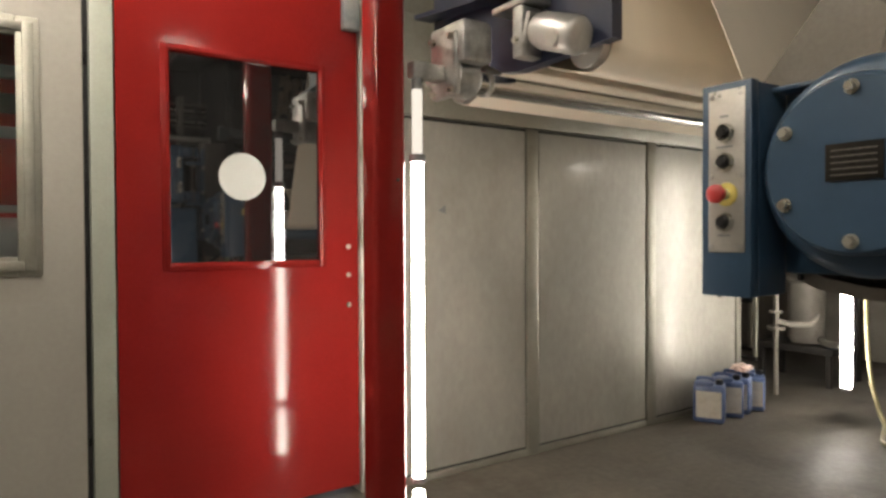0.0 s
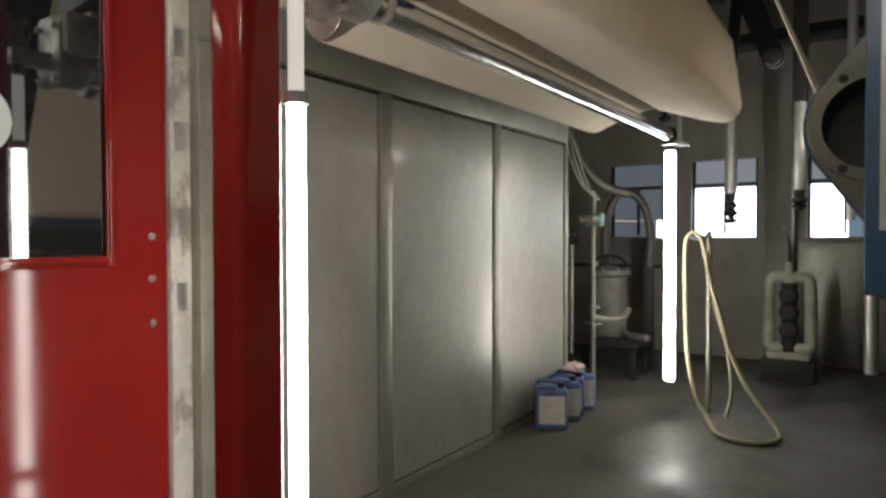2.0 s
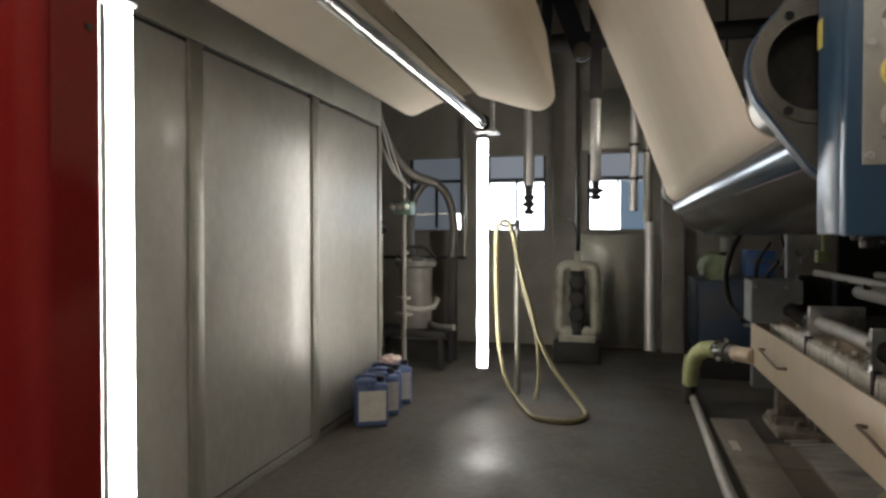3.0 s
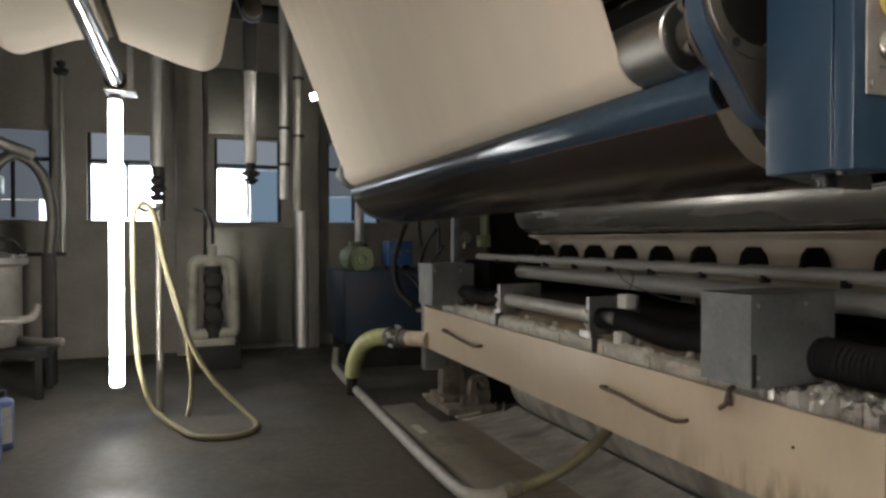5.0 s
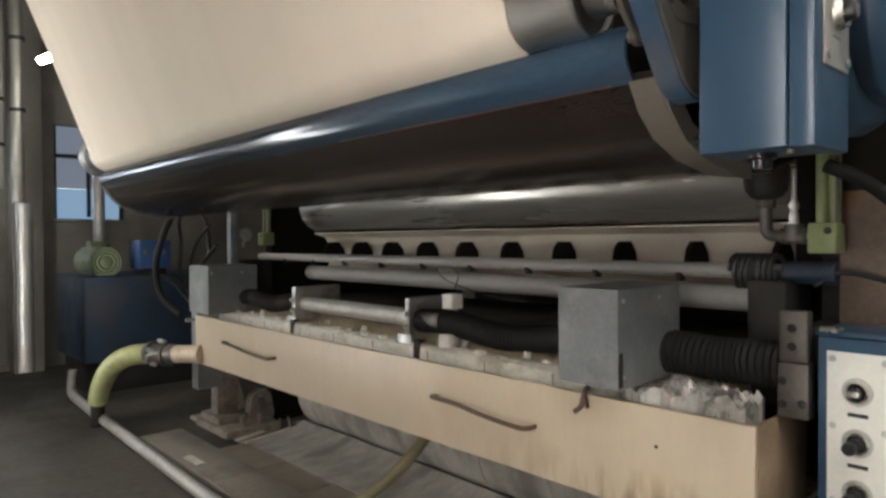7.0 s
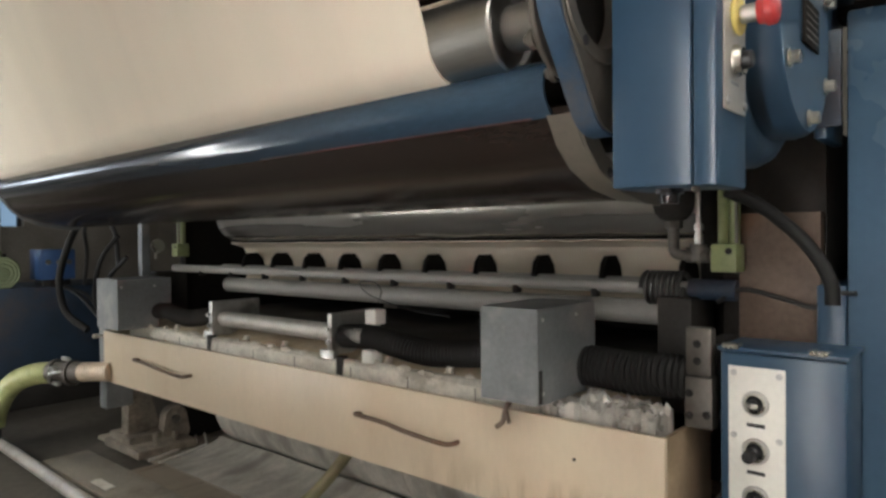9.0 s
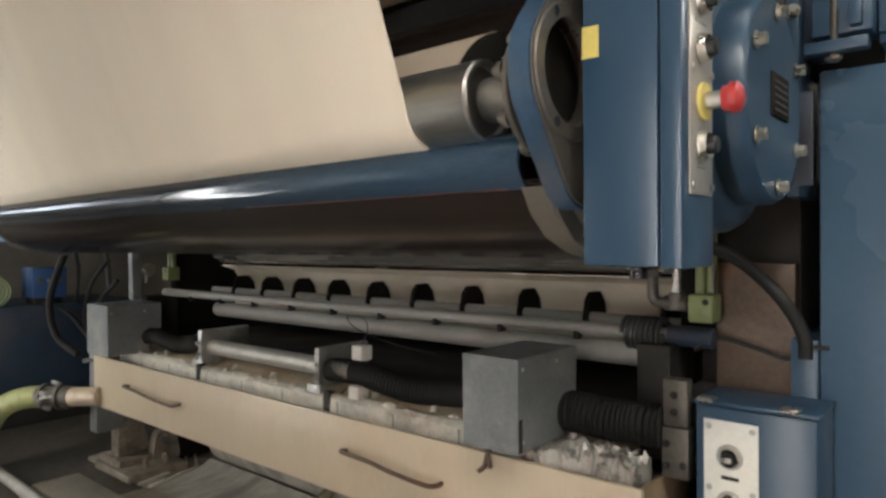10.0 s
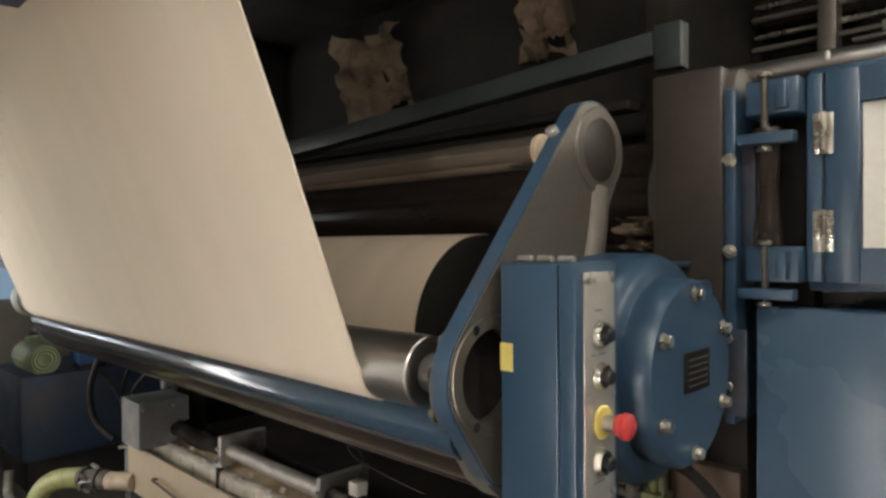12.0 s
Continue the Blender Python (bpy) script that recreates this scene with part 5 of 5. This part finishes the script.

* * *

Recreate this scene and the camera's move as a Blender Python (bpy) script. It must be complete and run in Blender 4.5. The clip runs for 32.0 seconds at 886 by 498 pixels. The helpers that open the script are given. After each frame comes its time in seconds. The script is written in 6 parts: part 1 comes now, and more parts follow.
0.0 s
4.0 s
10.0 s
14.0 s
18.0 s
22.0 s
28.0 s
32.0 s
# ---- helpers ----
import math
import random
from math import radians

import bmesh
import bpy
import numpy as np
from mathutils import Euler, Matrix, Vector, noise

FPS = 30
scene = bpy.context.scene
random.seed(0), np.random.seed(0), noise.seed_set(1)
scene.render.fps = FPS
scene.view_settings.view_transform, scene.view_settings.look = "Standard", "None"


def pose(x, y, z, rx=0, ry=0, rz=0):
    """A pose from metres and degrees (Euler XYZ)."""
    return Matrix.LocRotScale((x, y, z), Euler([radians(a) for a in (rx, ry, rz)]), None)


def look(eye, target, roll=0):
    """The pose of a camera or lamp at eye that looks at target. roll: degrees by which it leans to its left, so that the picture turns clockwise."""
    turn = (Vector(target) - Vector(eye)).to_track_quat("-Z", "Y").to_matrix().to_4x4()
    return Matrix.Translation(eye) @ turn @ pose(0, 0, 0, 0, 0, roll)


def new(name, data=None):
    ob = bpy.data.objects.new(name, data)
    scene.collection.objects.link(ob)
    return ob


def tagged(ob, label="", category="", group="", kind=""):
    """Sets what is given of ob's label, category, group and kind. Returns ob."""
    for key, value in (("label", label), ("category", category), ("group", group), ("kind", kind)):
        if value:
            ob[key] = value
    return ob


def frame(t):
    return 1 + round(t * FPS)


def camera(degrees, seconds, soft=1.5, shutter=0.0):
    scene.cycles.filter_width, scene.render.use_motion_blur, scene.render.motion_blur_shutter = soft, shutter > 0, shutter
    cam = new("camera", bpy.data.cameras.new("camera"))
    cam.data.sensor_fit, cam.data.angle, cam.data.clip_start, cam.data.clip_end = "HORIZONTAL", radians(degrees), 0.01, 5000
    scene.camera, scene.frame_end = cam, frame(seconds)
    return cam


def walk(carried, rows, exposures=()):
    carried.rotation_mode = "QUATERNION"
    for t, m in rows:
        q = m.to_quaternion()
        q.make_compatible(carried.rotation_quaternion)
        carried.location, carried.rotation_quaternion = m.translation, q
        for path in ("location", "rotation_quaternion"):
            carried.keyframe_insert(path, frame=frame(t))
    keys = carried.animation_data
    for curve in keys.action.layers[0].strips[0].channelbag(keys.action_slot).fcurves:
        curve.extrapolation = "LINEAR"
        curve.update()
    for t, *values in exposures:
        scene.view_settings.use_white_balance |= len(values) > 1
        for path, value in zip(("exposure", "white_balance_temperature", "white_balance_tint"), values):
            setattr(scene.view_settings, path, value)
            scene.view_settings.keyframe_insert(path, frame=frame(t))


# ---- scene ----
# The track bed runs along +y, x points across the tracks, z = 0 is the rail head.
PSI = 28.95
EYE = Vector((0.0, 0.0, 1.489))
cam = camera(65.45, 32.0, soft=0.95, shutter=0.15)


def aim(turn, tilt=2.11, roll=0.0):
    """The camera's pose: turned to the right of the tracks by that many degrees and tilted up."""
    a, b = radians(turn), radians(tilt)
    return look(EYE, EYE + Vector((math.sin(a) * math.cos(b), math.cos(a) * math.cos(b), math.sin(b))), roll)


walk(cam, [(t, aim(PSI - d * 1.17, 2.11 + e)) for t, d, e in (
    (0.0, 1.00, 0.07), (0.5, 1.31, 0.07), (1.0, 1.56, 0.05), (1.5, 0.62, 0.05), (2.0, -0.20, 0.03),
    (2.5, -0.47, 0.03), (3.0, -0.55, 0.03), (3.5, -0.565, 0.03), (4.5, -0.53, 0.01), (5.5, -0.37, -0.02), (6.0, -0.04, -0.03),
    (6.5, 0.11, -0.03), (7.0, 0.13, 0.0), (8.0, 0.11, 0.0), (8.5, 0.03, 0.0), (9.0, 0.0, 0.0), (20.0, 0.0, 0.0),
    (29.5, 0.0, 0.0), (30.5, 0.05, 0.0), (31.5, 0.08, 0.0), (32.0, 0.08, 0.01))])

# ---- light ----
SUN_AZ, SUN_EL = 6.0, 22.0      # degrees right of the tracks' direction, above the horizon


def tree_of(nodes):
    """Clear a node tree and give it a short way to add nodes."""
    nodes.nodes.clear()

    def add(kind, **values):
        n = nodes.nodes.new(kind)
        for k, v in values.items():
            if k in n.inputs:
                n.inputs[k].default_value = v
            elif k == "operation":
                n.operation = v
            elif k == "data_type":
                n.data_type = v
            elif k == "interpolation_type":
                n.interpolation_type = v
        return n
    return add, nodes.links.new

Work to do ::
Search the listing for the word "pose" and return each line that holds it.

Response to the exercise ::
def pose(x, y, z, rx=0, ry=0, rz=0):
    """A pose from metres and degrees (Euler XYZ)."""
    """The pose of a camera or lamp at eye that looks at target. roll: degrees by which it leans to its left, so that the picture turns clockwise."""
    return Matrix.Translation(eye) @ turn @ pose(0, 0, 0, 0, 0, roll)
    """The camera's pose: turned to the right of the tracks by that many degrees and tilted up."""